• _What this task involves_
Print exactly those lines that run from the beginning of the data to the line bearing "green park and", inclusive.

• _Given data_
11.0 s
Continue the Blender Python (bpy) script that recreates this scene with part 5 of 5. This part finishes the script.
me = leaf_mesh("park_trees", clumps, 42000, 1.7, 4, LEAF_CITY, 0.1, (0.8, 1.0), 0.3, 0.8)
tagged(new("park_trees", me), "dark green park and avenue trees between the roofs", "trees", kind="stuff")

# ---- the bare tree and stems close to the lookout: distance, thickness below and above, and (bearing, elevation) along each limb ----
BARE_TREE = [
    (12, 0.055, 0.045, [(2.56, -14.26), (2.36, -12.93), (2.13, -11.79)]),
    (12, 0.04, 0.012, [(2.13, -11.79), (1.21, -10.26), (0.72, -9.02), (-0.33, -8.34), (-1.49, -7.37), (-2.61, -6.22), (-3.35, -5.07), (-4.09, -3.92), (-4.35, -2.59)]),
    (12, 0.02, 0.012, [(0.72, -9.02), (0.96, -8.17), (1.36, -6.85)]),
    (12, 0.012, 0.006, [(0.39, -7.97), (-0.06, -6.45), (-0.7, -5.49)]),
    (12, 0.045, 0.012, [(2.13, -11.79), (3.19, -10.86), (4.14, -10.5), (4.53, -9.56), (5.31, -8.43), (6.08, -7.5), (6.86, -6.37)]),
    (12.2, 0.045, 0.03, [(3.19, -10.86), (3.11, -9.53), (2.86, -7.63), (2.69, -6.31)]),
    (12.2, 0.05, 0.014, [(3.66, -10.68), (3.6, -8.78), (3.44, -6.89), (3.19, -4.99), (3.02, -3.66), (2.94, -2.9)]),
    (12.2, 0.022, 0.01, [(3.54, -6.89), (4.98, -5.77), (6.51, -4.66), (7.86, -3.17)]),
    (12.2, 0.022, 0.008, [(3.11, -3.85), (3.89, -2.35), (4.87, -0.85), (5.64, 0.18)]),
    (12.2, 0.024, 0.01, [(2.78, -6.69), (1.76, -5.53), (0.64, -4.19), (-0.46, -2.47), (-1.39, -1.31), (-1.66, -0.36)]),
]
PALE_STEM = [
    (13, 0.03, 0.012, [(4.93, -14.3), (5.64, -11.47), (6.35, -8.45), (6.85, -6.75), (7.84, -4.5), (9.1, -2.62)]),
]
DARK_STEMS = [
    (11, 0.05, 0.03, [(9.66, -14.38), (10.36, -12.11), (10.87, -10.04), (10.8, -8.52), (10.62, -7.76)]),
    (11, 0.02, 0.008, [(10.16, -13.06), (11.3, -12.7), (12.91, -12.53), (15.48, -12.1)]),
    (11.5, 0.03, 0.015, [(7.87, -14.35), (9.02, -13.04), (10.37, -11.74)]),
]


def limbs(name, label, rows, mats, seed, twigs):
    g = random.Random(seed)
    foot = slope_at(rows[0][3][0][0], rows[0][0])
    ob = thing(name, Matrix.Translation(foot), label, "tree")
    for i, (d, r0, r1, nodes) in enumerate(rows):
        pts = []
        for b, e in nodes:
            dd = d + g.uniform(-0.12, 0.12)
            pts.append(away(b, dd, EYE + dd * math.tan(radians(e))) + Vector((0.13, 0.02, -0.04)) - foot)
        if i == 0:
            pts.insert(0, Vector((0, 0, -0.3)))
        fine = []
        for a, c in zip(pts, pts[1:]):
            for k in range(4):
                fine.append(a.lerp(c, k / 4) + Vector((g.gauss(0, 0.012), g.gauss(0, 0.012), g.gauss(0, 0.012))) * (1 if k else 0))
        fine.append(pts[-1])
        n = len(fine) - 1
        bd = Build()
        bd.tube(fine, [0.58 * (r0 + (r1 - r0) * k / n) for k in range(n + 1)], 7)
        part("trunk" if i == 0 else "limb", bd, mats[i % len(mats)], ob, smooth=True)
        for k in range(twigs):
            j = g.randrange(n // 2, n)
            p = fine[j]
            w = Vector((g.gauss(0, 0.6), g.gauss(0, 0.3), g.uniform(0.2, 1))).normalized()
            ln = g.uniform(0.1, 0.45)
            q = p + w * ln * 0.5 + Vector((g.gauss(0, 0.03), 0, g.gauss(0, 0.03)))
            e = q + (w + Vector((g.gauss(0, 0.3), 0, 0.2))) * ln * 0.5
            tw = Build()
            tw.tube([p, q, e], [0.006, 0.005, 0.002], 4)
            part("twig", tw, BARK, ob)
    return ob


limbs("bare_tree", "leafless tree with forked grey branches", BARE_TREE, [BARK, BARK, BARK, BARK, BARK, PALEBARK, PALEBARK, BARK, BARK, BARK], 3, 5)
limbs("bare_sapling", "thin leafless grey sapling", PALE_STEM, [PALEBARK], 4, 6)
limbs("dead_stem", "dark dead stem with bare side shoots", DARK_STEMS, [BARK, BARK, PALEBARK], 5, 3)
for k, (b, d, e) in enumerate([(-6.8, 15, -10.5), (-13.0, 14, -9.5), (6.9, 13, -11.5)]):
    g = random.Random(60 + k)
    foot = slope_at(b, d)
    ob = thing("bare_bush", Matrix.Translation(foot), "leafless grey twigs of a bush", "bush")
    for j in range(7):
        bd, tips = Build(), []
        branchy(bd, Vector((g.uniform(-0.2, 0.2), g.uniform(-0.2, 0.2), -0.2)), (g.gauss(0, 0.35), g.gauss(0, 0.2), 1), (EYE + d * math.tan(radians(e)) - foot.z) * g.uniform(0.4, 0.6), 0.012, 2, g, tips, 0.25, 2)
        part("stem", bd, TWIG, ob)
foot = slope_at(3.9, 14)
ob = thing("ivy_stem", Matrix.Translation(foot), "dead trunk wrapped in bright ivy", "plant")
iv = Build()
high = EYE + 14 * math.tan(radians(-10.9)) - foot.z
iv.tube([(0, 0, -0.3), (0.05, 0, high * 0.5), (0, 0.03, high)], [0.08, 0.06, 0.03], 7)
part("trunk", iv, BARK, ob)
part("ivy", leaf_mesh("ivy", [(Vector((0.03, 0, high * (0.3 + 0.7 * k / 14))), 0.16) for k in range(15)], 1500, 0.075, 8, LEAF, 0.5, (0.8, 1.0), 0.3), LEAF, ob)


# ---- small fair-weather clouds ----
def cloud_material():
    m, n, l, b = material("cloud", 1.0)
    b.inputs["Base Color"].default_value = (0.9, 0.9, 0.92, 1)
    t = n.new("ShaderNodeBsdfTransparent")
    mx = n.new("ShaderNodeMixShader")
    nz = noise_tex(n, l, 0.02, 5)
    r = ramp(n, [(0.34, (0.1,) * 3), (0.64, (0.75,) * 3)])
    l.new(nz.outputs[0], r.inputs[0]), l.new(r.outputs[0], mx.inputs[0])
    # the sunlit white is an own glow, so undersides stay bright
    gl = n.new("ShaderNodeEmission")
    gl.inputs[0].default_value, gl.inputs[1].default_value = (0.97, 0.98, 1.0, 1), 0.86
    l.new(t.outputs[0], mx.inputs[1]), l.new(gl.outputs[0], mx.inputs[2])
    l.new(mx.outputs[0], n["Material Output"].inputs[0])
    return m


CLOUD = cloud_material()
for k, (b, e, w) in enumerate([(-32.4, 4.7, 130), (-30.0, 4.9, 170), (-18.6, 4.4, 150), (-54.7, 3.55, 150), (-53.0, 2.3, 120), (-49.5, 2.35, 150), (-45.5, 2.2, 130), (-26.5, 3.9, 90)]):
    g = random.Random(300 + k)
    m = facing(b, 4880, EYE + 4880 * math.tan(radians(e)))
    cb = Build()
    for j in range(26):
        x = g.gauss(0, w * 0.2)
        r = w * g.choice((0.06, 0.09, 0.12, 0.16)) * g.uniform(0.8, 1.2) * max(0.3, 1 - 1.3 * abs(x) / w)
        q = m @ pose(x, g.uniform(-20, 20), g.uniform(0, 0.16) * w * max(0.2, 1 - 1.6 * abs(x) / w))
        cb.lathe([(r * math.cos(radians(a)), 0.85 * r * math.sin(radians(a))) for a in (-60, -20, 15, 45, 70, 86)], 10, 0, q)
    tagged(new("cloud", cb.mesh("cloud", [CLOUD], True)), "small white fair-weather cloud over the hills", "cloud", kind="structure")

• _Reply to the task_
11.0 s
Continue the Blender Python (bpy) script that recreates this scene with part 5 of 5. This part finishes the script.
me = leaf_mesh("park_trees", clumps, 42000, 1.7, 4, LEAF_CITY, 0.1, (0.8, 1.0), 0.3, 0.8)
tagged(new("park_trees", me), "dark green park and avenue trees between the roofs", "trees", kind="stuff")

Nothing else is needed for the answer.